BRIEF: Your task is to retype the lines from the opening of the material through the line that includes "broken grass trodden". Do not copy the pictures.

DATA EXCERPT:
------------------------------------
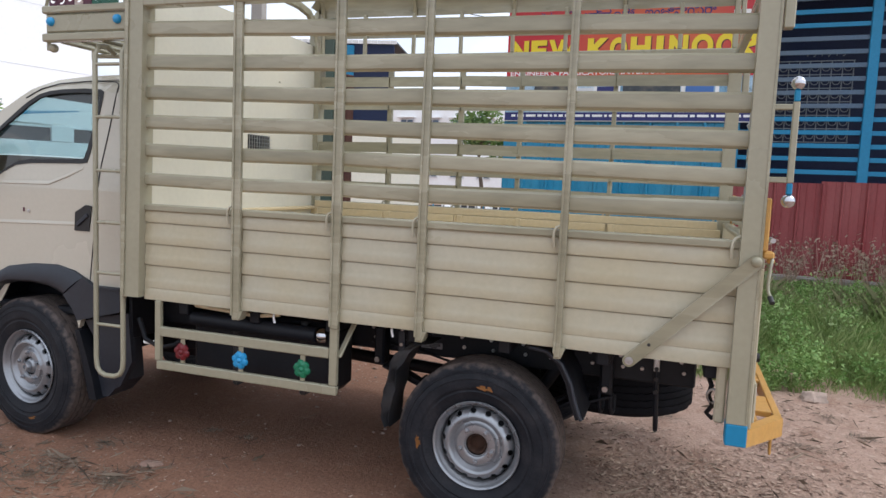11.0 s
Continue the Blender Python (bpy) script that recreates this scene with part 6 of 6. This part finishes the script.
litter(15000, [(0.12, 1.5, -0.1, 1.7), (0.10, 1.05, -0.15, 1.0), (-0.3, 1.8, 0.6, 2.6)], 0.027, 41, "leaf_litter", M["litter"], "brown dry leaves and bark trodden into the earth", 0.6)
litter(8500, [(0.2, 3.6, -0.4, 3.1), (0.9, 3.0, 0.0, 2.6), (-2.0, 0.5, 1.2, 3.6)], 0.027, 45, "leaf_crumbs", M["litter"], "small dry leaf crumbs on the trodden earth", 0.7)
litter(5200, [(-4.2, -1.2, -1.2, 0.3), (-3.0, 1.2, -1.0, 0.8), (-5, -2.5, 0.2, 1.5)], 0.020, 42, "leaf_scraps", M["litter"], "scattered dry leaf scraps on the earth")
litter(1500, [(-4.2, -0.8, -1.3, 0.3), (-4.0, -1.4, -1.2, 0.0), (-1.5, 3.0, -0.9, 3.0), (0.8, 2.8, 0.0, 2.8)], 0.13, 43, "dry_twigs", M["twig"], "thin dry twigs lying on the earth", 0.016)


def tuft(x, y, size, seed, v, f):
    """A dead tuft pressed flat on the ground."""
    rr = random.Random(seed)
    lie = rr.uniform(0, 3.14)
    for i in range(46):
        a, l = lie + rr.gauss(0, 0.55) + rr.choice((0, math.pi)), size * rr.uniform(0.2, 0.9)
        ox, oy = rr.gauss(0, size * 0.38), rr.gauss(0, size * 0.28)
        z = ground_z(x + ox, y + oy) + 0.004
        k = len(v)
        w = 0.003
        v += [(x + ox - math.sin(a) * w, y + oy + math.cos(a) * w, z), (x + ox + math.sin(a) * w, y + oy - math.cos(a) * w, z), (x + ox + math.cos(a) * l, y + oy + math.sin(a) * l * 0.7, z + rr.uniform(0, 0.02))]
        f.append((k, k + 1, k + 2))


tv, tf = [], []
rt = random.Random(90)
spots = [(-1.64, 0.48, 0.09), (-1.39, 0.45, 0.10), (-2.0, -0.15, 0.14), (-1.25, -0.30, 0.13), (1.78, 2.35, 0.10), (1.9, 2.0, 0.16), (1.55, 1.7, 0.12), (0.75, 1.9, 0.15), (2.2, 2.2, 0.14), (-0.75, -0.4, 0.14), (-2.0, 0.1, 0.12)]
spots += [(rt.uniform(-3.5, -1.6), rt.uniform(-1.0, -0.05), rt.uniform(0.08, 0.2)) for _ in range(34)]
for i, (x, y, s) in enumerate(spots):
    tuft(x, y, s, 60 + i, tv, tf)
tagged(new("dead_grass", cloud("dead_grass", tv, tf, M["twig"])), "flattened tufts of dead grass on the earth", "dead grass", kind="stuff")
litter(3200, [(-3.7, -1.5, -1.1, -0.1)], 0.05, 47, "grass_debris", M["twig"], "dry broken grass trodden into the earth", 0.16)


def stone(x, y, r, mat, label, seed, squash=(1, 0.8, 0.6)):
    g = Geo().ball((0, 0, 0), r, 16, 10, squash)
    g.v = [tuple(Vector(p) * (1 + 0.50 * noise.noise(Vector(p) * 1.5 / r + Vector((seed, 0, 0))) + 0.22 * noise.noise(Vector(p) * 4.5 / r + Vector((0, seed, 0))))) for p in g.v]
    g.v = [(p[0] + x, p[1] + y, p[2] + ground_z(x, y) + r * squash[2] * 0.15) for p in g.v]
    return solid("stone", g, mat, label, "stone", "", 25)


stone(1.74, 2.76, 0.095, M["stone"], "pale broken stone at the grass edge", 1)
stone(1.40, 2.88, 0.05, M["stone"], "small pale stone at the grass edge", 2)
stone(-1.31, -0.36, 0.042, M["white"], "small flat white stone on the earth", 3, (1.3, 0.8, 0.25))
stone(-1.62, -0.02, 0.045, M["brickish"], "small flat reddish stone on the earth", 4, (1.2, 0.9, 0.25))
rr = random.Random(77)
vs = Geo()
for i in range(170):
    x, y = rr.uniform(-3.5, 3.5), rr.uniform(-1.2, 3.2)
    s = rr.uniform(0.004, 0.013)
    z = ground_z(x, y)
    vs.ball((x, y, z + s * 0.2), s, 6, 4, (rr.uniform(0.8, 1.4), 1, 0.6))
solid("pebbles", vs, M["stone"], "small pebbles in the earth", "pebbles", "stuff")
------------------------------------
RESULT OF THE TASK:
11.0 s
Continue the Blender Python (bpy) script that recreates this scene with part 6 of 6. This part finishes the script.
litter(15000, [(0.12, 1.5, -0.1, 1.7), (0.10, 1.05, -0.15, 1.0), (-0.3, 1.8, 0.6, 2.6)], 0.027, 41, "leaf_litter", M["litter"], "brown dry leaves and bark trodden into the earth", 0.6)
litter(8500, [(0.2, 3.6, -0.4, 3.1), (0.9, 3.0, 0.0, 2.6), (-2.0, 0.5, 1.2, 3.6)], 0.027, 45, "leaf_crumbs", M["litter"], "small dry leaf crumbs on the trodden earth", 0.7)
litter(5200, [(-4.2, -1.2, -1.2, 0.3), (-3.0, 1.2, -1.0, 0.8), (-5, -2.5, 0.2, 1.5)], 0.020, 42, "leaf_scraps", M["litter"], "scattered dry leaf scraps on the earth")
litter(1500, [(-4.2, -0.8, -1.3, 0.3), (-4.0, -1.4, -1.2, 0.0), (-1.5, 3.0, -0.9, 3.0), (0.8, 2.8, 0.0, 2.8)], 0.13, 43, "dry_twigs", M["twig"], "thin dry twigs lying on the earth", 0.016)


def tuft(x, y, size, seed, v, f):
    """A dead tuft pressed flat on the ground."""
    rr = random.Random(seed)
    lie = rr.uniform(0, 3.14)
    for i in range(46):
        a, l = lie + rr.gauss(0, 0.55) + rr.choice((0, math.pi)), size * rr.uniform(0.2, 0.9)
        ox, oy = rr.gauss(0, size * 0.38), rr.gauss(0, size * 0.28)
        z = ground_z(x + ox, y + oy) + 0.004
        k = len(v)
        w = 0.003
        v += [(x + ox - math.sin(a) * w, y + oy + math.cos(a) * w, z), (x + ox + math.sin(a) * w, y + oy - math.cos(a) * w, z), (x + ox + math.cos(a) * l, y + oy + math.sin(a) * l * 0.7, z + rr.uniform(0, 0.02))]
        f.append((k, k + 1, k + 2))


tv, tf = [], []
rt = random.Random(90)
spots = [(-1.64, 0.48, 0.09), (-1.39, 0.45, 0.10), (-2.0, -0.15, 0.14), (-1.25, -0.30, 0.13), (1.78, 2.35, 0.10), (1.9, 2.0, 0.16), (1.55, 1.7, 0.12), (0.75, 1.9, 0.15), (2.2, 2.2, 0.14), (-0.75, -0.4, 0.14), (-2.0, 0.1, 0.12)]
spots += [(rt.uniform(-3.5, -1.6), rt.uniform(-1.0, -0.05), rt.uniform(0.08, 0.2)) for _ in range(34)]
for i, (x, y, s) in enumerate(spots):
    tuft(x, y, s, 60 + i, tv, tf)
tagged(new("dead_grass", cloud("dead_grass", tv, tf, M["twig"])), "flattened tufts of dead grass on the earth", "dead grass", kind="stuff")
litter(3200, [(-3.7, -1.5, -1.1, -0.1)], 0.05, 47, "grass_debris", M["twig"], "dry broken grass trodden into the earth", 0.16)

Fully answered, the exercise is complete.